§ Listed entries:
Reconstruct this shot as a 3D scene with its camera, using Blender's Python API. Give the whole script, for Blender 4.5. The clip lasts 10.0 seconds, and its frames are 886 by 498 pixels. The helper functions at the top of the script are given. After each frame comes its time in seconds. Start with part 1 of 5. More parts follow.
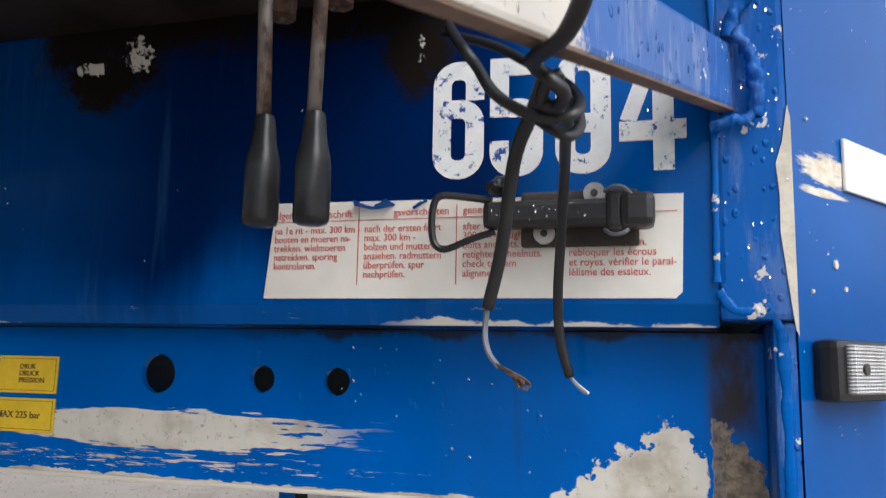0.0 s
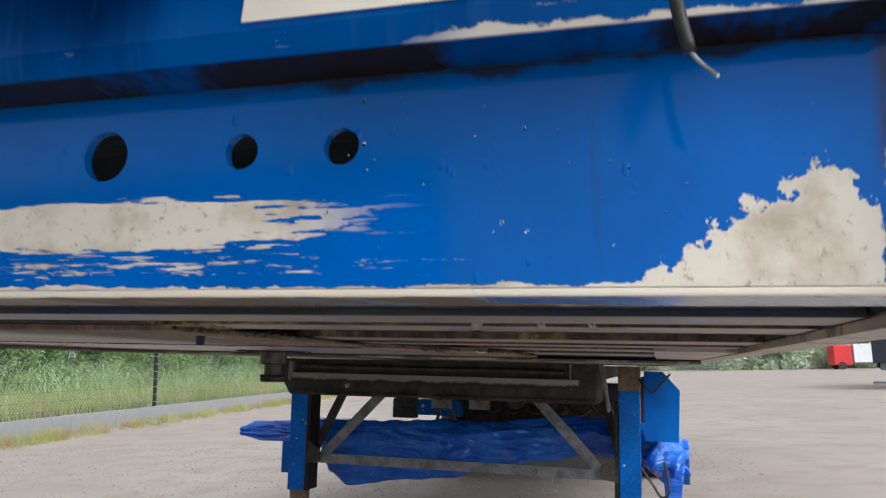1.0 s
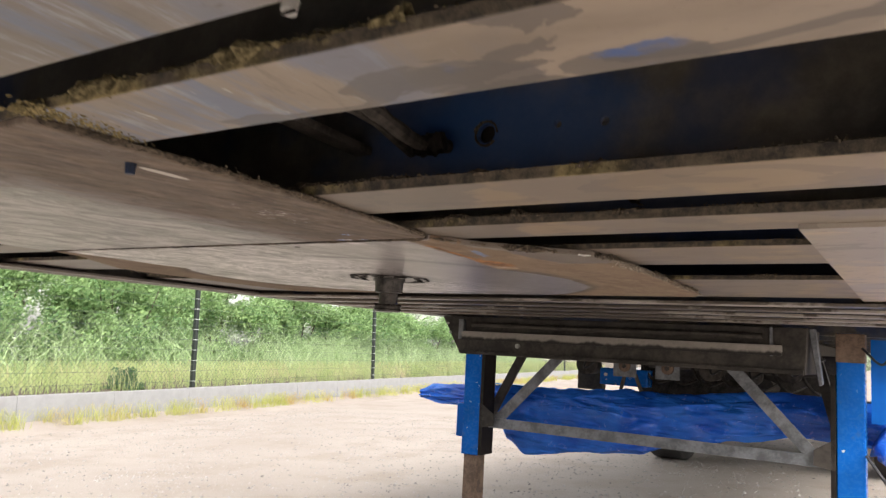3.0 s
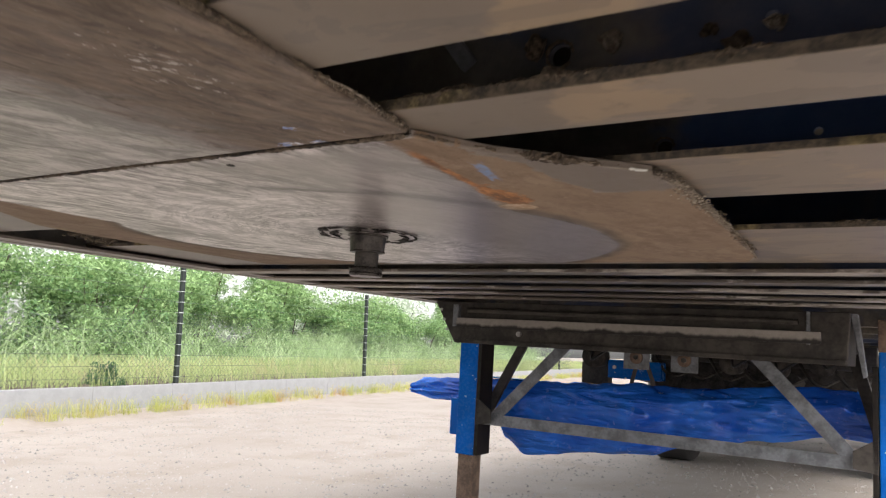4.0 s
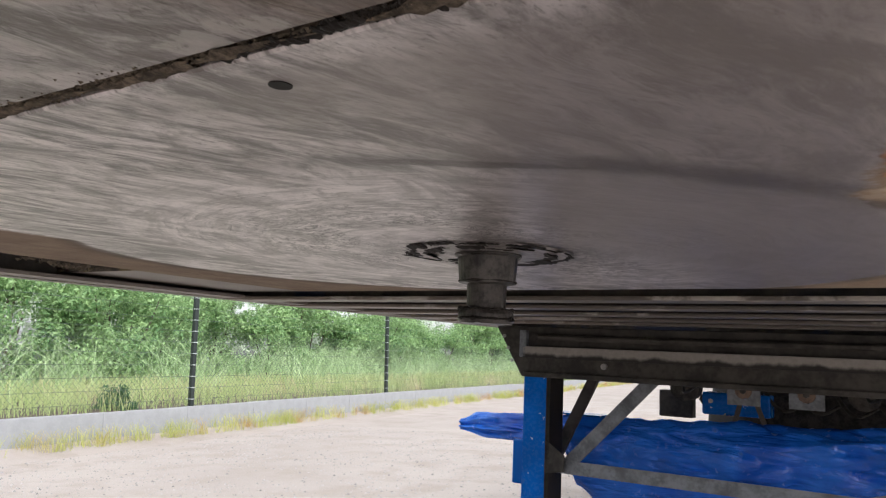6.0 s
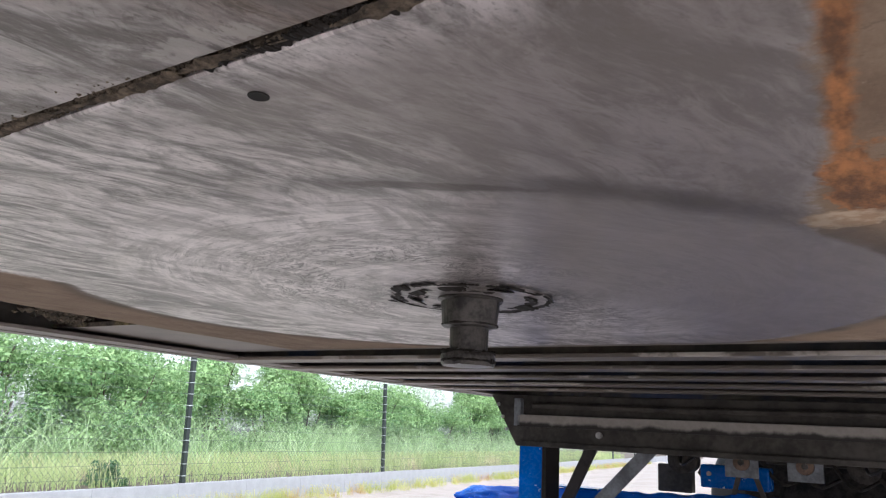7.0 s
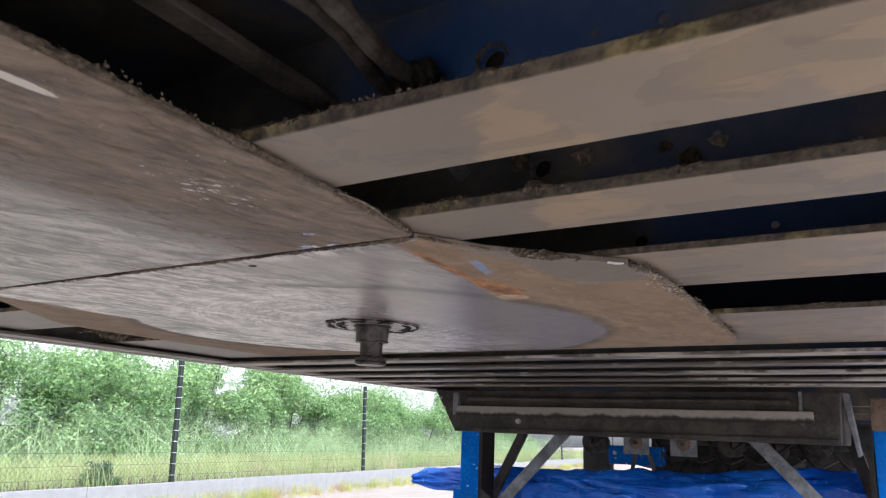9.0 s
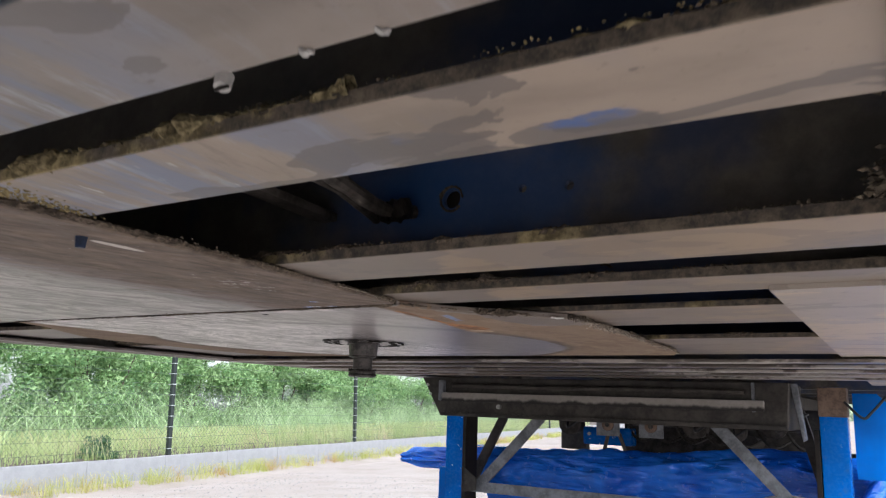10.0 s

...

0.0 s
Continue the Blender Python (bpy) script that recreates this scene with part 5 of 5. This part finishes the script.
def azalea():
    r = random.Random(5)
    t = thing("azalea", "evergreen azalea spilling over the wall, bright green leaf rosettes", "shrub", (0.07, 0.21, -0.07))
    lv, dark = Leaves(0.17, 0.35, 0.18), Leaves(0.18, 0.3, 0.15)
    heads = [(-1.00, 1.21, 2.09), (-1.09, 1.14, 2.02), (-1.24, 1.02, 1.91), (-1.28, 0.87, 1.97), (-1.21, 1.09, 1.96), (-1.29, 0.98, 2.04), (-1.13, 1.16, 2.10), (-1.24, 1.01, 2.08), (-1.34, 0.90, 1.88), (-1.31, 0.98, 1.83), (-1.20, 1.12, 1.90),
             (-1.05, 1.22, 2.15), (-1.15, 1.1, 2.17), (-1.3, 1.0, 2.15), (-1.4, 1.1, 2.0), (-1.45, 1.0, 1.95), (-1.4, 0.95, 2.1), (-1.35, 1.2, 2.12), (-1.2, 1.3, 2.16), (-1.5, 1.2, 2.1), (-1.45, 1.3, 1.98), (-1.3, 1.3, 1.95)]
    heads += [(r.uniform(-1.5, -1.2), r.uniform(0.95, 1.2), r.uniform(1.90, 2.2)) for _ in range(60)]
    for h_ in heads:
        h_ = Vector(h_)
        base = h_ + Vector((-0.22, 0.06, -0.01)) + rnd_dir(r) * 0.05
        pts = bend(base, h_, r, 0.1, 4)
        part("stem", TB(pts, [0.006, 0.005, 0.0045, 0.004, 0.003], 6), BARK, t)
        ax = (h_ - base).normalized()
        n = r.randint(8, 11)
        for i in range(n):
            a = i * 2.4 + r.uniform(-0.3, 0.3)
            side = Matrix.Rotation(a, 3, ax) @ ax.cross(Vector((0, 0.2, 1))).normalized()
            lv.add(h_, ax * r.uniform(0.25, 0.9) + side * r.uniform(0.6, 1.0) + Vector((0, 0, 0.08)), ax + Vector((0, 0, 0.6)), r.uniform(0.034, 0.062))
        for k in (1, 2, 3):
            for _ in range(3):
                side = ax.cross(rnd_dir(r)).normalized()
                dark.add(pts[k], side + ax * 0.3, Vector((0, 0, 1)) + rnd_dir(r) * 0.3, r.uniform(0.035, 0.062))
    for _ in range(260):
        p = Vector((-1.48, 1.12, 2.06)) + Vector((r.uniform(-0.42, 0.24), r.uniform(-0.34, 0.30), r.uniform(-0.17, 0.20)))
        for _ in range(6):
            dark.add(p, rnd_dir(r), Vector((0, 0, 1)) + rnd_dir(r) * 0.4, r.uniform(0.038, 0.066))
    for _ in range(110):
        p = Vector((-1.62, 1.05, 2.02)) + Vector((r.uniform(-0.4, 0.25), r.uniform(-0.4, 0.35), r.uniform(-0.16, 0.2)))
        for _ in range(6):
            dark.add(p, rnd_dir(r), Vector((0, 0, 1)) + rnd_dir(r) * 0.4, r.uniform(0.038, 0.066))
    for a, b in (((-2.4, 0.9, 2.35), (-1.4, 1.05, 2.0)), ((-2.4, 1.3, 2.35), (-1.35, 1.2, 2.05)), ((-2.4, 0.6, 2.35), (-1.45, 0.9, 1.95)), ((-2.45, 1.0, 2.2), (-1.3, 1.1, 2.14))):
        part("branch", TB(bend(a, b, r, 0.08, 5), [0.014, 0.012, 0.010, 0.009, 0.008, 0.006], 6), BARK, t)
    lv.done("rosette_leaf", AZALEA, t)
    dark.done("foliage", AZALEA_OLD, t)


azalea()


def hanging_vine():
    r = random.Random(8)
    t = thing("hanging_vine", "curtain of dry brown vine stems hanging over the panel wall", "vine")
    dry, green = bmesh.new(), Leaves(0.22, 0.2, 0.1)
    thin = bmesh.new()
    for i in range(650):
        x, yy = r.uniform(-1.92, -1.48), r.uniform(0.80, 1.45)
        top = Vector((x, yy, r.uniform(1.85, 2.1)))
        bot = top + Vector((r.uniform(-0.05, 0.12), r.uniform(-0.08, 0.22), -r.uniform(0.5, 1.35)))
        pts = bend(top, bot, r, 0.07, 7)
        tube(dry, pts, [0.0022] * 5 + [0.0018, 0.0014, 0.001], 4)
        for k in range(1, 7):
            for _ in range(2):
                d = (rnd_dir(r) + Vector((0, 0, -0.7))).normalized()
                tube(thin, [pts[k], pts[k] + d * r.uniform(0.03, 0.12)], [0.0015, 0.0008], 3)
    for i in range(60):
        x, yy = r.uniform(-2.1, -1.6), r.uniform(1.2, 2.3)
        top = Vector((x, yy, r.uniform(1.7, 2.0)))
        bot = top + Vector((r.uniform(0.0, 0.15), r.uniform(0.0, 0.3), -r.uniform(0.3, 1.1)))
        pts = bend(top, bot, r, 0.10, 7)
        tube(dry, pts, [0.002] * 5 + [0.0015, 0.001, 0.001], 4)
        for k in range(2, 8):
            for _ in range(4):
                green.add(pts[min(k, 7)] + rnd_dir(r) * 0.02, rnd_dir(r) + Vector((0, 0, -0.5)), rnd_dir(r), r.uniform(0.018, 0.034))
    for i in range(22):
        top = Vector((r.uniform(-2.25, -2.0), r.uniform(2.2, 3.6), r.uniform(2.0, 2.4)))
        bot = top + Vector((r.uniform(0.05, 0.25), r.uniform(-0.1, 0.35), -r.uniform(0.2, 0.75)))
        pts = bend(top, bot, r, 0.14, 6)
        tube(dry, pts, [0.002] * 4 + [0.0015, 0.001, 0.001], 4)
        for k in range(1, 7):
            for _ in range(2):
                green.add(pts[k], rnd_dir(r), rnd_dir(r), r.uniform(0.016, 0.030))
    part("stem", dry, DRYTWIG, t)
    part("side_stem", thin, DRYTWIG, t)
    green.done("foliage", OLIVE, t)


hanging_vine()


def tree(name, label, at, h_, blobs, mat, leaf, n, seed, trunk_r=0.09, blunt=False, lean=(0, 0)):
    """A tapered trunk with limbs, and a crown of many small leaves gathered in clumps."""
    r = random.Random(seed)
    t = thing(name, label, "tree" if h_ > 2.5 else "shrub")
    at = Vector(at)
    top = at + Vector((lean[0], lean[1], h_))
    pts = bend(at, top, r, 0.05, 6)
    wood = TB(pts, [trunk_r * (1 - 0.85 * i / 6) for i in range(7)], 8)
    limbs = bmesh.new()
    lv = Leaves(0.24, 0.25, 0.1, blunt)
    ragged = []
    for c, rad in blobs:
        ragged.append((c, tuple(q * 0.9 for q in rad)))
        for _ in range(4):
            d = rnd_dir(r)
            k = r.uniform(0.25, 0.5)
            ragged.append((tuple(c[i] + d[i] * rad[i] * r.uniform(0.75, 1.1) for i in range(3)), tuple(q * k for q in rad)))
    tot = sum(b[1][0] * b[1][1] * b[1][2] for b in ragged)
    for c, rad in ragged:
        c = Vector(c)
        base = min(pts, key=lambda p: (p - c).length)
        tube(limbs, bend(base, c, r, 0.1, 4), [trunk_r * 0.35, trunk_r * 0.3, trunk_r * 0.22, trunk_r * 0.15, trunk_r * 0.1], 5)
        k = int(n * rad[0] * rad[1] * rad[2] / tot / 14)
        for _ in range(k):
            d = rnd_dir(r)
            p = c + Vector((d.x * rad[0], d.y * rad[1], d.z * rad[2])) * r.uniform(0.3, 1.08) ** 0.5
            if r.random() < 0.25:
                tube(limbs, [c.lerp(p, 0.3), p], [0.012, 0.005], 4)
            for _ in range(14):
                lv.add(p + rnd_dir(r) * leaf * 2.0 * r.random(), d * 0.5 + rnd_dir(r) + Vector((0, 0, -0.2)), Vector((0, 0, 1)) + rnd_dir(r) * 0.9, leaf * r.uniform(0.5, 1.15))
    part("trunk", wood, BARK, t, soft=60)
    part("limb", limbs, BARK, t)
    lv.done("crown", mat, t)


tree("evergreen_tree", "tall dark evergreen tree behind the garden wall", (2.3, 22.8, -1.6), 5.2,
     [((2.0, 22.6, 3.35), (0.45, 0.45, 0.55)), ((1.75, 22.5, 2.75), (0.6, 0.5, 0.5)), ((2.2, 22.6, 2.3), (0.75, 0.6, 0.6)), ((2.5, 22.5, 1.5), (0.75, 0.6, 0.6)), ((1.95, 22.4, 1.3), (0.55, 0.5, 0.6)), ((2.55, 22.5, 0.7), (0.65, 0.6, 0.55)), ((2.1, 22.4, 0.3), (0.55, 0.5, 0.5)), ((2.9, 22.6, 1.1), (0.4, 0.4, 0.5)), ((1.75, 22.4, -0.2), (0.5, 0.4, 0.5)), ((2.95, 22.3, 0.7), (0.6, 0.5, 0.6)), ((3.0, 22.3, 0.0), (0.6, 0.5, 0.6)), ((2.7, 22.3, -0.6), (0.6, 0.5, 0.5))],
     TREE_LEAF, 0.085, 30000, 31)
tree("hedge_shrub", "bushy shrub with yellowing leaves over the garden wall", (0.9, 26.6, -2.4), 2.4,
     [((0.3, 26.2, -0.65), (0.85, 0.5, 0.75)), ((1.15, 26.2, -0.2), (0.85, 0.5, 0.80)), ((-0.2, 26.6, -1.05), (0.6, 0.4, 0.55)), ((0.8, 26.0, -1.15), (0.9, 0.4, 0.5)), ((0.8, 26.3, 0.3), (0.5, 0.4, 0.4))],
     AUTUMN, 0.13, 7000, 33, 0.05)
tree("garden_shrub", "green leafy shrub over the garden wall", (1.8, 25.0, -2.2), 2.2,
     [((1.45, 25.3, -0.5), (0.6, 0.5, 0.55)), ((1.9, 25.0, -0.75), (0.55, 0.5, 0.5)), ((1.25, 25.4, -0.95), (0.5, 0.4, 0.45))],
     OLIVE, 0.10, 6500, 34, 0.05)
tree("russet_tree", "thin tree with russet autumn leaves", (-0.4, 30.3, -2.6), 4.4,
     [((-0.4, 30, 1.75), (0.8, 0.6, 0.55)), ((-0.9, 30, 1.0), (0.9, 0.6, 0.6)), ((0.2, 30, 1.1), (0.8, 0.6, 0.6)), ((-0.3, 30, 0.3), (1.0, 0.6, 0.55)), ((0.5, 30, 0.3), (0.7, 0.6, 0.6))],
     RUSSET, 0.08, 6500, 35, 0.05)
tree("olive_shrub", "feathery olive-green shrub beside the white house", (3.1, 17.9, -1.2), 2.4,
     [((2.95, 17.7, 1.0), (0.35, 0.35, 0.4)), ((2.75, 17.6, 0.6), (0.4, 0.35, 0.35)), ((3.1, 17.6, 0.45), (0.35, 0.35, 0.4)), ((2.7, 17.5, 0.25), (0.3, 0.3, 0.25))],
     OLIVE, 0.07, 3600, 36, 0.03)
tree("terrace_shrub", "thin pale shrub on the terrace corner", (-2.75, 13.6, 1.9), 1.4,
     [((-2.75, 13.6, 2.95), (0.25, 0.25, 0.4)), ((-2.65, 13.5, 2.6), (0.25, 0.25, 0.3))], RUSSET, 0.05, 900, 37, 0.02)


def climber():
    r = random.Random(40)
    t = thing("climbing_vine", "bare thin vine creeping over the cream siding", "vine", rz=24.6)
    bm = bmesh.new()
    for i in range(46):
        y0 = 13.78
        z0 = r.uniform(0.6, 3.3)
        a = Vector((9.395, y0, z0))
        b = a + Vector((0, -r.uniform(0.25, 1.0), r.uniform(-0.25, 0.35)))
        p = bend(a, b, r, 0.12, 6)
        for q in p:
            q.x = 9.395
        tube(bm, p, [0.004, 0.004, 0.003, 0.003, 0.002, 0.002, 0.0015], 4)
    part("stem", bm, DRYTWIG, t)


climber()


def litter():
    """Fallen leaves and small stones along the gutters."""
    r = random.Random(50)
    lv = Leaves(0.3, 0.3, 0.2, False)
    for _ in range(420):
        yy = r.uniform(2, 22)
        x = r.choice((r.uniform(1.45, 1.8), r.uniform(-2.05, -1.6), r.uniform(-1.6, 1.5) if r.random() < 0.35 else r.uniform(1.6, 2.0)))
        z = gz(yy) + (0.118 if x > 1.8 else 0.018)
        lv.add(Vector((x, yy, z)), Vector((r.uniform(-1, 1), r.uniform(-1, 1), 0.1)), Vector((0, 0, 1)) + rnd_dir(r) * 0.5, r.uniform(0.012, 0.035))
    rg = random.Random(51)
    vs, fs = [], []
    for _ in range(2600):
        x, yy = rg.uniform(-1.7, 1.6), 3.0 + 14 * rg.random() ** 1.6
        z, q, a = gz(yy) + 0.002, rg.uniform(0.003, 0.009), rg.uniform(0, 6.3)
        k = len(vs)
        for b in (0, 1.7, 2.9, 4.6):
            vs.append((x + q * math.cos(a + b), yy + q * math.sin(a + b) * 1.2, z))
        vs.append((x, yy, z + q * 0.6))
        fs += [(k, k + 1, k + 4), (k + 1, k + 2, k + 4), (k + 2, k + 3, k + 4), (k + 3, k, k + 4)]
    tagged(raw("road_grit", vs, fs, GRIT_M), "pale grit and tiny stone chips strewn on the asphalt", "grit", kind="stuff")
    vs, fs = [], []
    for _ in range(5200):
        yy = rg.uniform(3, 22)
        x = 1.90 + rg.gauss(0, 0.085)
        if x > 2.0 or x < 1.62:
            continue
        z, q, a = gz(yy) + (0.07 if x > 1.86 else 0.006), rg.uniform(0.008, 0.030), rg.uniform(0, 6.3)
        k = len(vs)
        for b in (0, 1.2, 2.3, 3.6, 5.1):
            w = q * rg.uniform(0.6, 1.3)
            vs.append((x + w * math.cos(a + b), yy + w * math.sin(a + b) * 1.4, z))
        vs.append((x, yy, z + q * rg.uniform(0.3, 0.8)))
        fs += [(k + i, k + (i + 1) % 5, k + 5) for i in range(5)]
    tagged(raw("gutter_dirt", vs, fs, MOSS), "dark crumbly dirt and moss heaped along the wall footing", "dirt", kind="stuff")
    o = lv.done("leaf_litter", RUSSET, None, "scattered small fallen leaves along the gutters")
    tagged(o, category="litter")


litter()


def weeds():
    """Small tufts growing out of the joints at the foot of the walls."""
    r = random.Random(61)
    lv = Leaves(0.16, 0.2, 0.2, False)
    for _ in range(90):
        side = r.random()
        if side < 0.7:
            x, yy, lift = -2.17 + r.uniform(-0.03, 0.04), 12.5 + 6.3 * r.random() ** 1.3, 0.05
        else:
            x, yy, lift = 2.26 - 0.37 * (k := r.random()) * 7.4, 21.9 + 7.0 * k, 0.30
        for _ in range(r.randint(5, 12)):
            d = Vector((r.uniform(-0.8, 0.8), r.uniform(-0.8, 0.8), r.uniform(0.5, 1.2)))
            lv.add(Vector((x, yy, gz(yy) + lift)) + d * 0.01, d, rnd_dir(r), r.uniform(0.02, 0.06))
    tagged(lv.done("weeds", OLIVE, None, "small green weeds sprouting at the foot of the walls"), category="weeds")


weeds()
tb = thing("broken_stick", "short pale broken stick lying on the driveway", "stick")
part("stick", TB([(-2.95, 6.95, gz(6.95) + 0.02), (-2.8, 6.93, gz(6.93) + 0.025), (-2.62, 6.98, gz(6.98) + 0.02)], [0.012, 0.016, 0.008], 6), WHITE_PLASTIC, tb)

§ Work to be completed:
Locate each line containing the string "with" and show it.

§ Solved exercise:
Reconstruct this shot as a 3D scene with its camera, using Blender's Python API. Give the whole script, for Blender 4.5. The clip lasts 10.0 seconds, and its frames are 886 by 498 pixels. The helper functions at the top of the script are given. After each frame comes its time in seconds. Start with part 1 of 5. More parts follow.
Continue the Blender Python (bpy) script that recreates this scene with part 5 of 5. This part finishes the script.
    """A tapered trunk with limbs, and a crown of many small leaves gathered in clumps."""
tree("hedge_shrub", "bushy shrub with yellowing leaves over the garden wall", (0.9, 26.6, -2.4), 2.4,
tree("russet_tree", "thin tree with russet autumn leaves", (-0.4, 30.3, -2.6), 4.4,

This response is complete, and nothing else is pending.